Saturday, October 6, 2012
Someone recently asked me how I accomplish so many things. I mean looking at my transcript I can definitely see what they mean. Although looking back I barely remember the blur that I call my high school career. I spent too many nights studying too hard and losing too much sleep. I still can't explain why I did it or why I pushed myself so hard. Anyways back to the question, tears. That's what the stressful life brought out of me. I had break downs in the middle of random things. Today it was while I was brushing my teeth before bed. It's like I force myself to stay strong for others that I forget about myself. I feel like everyone deserves to have at least someone they can see and say wow they really just do what they gotta do and handle themselves really well. That's me. I have this idealistic persona I want to be, but obviously will never embody. I'm basically working for an unknown goal. I don't know what I want with my life, I have no idea. I still haven't even started applications. I'm not even sure what colleges I want to apply to. Deciding my life in a few weeks is a bit scary. Well that's for another post. I don't know how to end this. My stomach is growling and I'm already in bed, it's probably because I only ate fruit snacks and chocolate today. When I stress I eat- a lot- and usually it's not the healthiest foods. I looked at the amount of homework I have and instantly got depressed. After an annoying SAT I have to sit down to do another 13 hours of homework.
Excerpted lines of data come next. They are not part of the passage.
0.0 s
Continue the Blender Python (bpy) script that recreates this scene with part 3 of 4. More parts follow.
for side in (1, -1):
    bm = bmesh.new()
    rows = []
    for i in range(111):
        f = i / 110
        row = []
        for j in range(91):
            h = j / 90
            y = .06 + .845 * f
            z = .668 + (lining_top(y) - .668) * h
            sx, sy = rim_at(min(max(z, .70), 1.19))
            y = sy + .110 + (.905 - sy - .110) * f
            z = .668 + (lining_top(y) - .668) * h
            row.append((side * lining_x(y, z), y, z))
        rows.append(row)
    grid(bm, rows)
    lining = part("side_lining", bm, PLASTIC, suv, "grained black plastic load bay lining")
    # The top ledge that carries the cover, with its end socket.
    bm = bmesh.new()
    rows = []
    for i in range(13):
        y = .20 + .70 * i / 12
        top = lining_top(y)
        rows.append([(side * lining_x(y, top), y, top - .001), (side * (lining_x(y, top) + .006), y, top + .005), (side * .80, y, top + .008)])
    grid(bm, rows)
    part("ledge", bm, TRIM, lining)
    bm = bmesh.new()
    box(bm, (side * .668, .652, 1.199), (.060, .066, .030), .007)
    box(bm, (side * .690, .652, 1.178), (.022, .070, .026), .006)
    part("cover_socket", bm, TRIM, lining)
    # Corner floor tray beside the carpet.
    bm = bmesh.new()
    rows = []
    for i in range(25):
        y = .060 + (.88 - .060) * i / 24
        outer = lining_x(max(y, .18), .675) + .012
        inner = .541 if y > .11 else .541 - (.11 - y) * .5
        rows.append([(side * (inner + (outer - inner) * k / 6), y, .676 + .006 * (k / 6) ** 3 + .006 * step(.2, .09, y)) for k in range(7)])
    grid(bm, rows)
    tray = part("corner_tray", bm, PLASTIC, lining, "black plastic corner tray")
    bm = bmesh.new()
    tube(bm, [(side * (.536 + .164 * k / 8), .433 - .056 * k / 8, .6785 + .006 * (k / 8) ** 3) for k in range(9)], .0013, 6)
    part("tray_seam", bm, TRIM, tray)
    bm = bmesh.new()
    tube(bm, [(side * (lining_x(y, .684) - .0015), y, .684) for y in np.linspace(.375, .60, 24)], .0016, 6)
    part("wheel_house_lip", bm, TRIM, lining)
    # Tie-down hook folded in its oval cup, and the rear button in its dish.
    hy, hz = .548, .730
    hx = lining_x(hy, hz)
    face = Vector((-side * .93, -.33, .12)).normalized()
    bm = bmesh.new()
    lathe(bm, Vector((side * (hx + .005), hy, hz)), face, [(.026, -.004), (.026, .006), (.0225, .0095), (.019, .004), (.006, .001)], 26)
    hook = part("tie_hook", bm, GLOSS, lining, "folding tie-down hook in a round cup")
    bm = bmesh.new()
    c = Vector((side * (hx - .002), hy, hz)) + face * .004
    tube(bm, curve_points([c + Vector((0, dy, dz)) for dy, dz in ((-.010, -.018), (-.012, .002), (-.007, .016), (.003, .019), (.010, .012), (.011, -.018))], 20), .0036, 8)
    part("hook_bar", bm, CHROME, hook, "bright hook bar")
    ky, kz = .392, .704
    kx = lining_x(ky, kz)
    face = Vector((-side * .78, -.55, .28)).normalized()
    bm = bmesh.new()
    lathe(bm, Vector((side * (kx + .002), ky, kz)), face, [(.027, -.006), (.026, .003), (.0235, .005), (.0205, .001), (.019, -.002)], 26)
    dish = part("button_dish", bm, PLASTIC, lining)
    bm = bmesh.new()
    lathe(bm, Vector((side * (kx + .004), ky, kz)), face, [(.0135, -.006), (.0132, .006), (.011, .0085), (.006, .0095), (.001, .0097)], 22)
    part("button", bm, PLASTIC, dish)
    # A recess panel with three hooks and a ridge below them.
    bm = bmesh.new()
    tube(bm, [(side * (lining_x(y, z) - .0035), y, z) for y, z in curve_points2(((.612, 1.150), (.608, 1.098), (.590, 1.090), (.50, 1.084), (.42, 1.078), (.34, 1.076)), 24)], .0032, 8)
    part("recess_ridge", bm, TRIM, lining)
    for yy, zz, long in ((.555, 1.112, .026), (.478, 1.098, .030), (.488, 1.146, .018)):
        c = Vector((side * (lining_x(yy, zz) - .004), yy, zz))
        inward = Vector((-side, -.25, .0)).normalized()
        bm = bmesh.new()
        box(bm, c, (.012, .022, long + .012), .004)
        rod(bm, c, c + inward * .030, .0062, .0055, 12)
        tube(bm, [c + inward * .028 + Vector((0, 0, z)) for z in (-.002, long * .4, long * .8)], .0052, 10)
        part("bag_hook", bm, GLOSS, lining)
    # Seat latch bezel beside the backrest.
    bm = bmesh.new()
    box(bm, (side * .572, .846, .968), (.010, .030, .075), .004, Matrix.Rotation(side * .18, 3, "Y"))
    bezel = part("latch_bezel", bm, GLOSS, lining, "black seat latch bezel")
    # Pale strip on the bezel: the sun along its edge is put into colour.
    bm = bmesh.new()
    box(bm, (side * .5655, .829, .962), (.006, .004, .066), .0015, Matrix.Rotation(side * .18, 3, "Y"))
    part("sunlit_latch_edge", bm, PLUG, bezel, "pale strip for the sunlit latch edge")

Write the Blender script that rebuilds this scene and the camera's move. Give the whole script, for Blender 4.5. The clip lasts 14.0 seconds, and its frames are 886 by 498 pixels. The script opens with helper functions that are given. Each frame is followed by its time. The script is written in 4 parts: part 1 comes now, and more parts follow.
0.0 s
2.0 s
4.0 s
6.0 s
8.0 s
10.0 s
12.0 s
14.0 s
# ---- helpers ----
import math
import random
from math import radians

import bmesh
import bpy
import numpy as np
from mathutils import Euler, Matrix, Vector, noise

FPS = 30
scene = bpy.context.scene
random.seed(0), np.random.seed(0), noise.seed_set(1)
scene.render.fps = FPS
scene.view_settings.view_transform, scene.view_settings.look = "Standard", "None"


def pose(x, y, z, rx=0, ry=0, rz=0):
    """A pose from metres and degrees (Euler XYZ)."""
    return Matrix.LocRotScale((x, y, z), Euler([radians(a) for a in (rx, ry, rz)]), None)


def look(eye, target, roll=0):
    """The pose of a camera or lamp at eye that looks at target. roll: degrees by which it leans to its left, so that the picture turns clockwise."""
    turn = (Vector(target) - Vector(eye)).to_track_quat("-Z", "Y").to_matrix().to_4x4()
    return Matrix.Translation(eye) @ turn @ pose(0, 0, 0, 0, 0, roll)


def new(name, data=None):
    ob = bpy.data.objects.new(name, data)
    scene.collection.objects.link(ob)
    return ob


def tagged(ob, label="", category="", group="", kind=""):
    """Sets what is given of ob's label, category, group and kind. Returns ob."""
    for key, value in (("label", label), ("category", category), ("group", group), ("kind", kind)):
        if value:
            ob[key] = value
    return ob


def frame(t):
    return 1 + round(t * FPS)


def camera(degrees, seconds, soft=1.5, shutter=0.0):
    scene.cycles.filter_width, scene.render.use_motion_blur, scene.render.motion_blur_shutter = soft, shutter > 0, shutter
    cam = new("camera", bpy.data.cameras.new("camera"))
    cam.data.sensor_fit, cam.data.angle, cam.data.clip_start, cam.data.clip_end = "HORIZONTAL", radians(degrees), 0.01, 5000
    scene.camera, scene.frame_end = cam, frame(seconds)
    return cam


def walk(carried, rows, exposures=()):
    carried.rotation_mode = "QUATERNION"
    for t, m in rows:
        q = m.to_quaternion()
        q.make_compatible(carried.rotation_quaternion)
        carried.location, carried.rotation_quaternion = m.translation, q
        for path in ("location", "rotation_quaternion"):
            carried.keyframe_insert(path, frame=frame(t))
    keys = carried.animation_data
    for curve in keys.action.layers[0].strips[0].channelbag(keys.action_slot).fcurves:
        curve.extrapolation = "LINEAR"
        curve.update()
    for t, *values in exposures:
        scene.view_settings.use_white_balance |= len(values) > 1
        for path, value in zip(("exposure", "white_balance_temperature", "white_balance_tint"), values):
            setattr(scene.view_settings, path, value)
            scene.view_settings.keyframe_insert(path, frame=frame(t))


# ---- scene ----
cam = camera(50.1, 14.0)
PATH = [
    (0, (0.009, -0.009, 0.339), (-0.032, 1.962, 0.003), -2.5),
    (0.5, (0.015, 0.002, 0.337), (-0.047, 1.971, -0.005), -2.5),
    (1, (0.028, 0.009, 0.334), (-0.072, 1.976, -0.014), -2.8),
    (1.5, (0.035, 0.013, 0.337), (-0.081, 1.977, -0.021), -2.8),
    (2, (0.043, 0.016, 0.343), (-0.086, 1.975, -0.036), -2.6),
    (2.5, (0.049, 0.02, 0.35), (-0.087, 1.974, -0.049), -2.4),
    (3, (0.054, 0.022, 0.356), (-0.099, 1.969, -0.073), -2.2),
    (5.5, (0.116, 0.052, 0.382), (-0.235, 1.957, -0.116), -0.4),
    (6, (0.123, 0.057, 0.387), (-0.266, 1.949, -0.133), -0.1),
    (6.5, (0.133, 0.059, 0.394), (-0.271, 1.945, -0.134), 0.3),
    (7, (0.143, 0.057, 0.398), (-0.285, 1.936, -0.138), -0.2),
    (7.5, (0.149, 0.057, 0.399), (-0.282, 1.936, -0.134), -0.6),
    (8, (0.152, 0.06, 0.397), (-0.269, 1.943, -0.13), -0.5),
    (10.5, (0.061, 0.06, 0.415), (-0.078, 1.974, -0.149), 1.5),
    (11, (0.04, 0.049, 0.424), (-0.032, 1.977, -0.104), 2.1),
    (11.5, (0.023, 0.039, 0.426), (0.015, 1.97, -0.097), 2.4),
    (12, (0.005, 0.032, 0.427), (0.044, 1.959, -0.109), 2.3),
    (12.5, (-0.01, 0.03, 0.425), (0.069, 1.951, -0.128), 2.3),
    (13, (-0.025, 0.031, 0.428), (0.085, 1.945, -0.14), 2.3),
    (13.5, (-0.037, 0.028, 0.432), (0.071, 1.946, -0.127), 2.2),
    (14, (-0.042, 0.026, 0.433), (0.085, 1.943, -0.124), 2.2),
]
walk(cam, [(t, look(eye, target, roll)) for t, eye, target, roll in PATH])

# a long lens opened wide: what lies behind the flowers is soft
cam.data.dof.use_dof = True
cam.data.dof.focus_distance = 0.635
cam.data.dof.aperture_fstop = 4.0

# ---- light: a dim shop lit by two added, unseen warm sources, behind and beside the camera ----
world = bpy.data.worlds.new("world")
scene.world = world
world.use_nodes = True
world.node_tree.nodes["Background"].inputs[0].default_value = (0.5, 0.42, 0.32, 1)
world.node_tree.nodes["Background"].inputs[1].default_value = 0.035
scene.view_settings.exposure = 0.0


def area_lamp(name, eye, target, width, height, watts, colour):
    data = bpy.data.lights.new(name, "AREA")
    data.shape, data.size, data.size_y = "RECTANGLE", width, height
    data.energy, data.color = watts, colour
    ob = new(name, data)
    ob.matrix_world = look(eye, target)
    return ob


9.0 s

School is bs and I'm so angry that I waste my time learning from textbooks when I should be out in the world. Looking back all I can say is I wasted 12 years of my life sitting in a room trying to cram information that in the long run will not help me. Think about it, I could have been half way around the world helping someone less fortunate, but instead I waste my money, time, and health on education. I could have easily learned what I needed to know in a maximum of 5 years. Sudjidhdjdndojdkd I need to go to sleep. I have reached a point where I dream of exhaustion and wake up even more exhausted than when I went to bed. Senior year really don't seem so great.
Saturday, June 9, 2012
So this is my first post- pretty exciting!! Anyways today I had my dance recital, and this is the makeup I did. I used a bunch of products that I usually don't use. And for the first time ever- I USED THE COLORFUL COLORS IN MY INGLOT PALETTE. I got so many compliments and I am super excited to share a tutorial eventually. Any-who the recital went okay and I did not die of embarrassment.